Zulk een doemgedachte dat zij in ballingschap zouden weggevoerd viel niet in goede aarde. Toen hij daarbij nog profeteerde dat de tempel zou worden afgebroken (Jer. 26:8-9) ging hij voor de bevolking te ver en werd er verzocht hem ter dood te brengen. Jeremia bracht gelijkaardige kritiek uit op de Joodse leiders in Jeruzalem, en werd zoals Jezus daardoor niet geliefd en werd zelfs mishandeld. Dit lijkt dan ook de sleutel te zijn tot het gebruik van de citaten van Psalm 69 in het Nieuwe Testament die Jezus over het lot van Jeruzalem bracht en zei:
Want er zal een tijd komen dat je vijanden belegeringswerken tegen je oprichten, je omsingelen en je van alle kanten insluiten. Ze zullen je met de grond gelijk maken en je kinderen verdelgen, en ze zullen geen steen op de andere laten.
en waarbij hij naar de tempel ging, waar hij de handelaars begon weg te jagen, terwijl hij hun toevoegde:
Er staat geschreven:
Mijn huis moet een huis van gebed zijn, maar jullie hebben er een rovershol van gemaakt!” (Luk. 19:41-46).
Deze laatste woorden komen uit Jeremia 7:11, waar de profeet waarschuwt voor de vernietiging van Jeruzalem.
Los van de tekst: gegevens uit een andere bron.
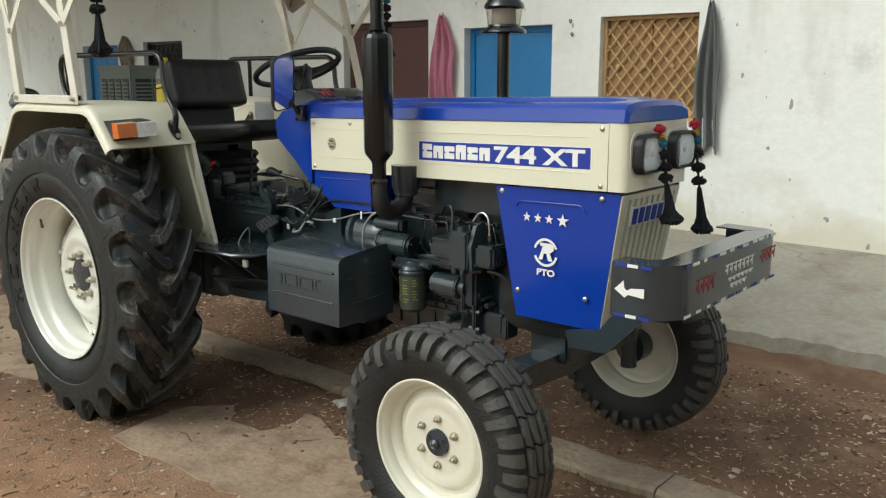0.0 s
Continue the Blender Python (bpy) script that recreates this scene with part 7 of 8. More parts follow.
def build_tassel(at, length, label, top=True, sway=(0, 0), seed=1, size=1.0):
    """A hanging decoration of pompoms on a cord that ends in a flared tassel."""
    rng = random.Random(seed)
    th = thing("hanging_tassel", at, label, "tassel", "yarn tassels on the tractor")
    at = Vector(at)
    def p(f):
        return at + V(sway[0] * f, sway[1] * f, -length * f)
    bm = bmesh.new()
    add_tube(bm, [p(0), p(0.3), p(0.6), p(0.9)], 0.005 * size, 6)
    part("cord", bm, YARN_BLACK, th)
    if top:
        for f, m, r in ((0.05, YARN_RED, 0.020), (0.12, YARN_YELLOW, 0.015), (0.19, YARN_TEAL, 0.020)):
            bm = bmesh.new()
            pompom(bm, p(f), r * 1.25 * size, rng)
            part("pompom", bm, m, th)
    for f in ((0.30, 0.42, 0.54) if top else (0.12, 0.24, 0.36, 0.48)):
        bm = bmesh.new()
        pompom(bm, p(f), 0.029 * size, rng, 0.7, 110)
        part("pompom", bm, YARN_BLACK, th)
    bm = bmesh.new()
    for _ in range(70):
        a = rng.uniform(0, 6.28)
        r = math.sqrt(rng.random()) * 0.044 * size
        e = p(1.0) + V(r * math.cos(a), r * math.sin(a), rng.uniform(0, 0.02))
        m = p(0.86) + V(r * 0.45 * math.cos(a), r * 0.45 * math.sin(a), 0)
        add_tube(bm, [p(0.6) + V(r * 0.15 * math.cos(a), r * 0.15 * math.sin(a), 0), m, e], 0.0032 * size, 4)
    pompom(bm, p(0.965), 0.044 * size, rng, 0.5, 120)
    part("fringe", bm, YARN_BLACK, th)
    return th


build_tassel((2.672, -0.068, 1.440), 0.34, "black yarn tassel with red pompom hanging beside a headlight", sway=(0.035, 0.065), seed=2, size=0.9)
build_tassel((2.668, 0.215, 1.450), 0.42, "black yarn tassel with coloured pompoms hanging by the grille", sway=(0.04, 0.04), seed=3, size=0.9)
build_tassel((0.487, -0.86, 2.09), 0.40, "dark yarn tassel strand hanging from the canopy corner", seed=4, size=1.15)
build_tassel((0.53, 0.83, 2.09), 0.38, "dark yarn tassel strand hanging from the far canopy corner", seed=5, size=1.1)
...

Het is voor net zulke woorden dat de priesters en leiders van het volk ook Jezus wilden doden.
Het boek Jeremia gaat in detail in op het privéleven van de profeet (bijvoorbeeld de aankoop van een veld dat toebehoort aan zijn oom als onderdeel van het recht op verlossing (Jeremia 32: 6-25) en zijn ervaringen (bv. gevangenschap Jeremia 37: 15-18; 38: 6), die dus beter bekend zijn dan die van enige andere profeet.
Ook komen wij te weten dat Jeremia als een vreemde werd voor zijn broers. (Psalm 69:9)
Jeremia leed ook aan innerlijke twijfels en conflicten, zoals uit zijn eigen woorden blijkt, vooral die passages die gewoonlijk zijn ‘bekentenissen’ worden genoemd (Jer. 11: 18–12: 6; 15: 10–21; 17: 9–10, 14–) 18; 18: 18–23; 20: 7–12, 14–18).
Ze onthullen een sterk conflict tussen Jeremia’s natuurlijke neigingen en zijn diepe roeping om de boodschap van Jehovah aan de mensen over te brengen. Jeremia was van nature gevoelig, introspectief en misschien verlegen.
Zoals andere profeten maakte Jeremia het volk duidelijk dat het om de gezindheid van de mens tegenover God gaat. Ijver voor God was belangrijk voor deze man van God, die bij bepaalde gebeurtenissen niet bang was om ook Gods hulp in te roepen.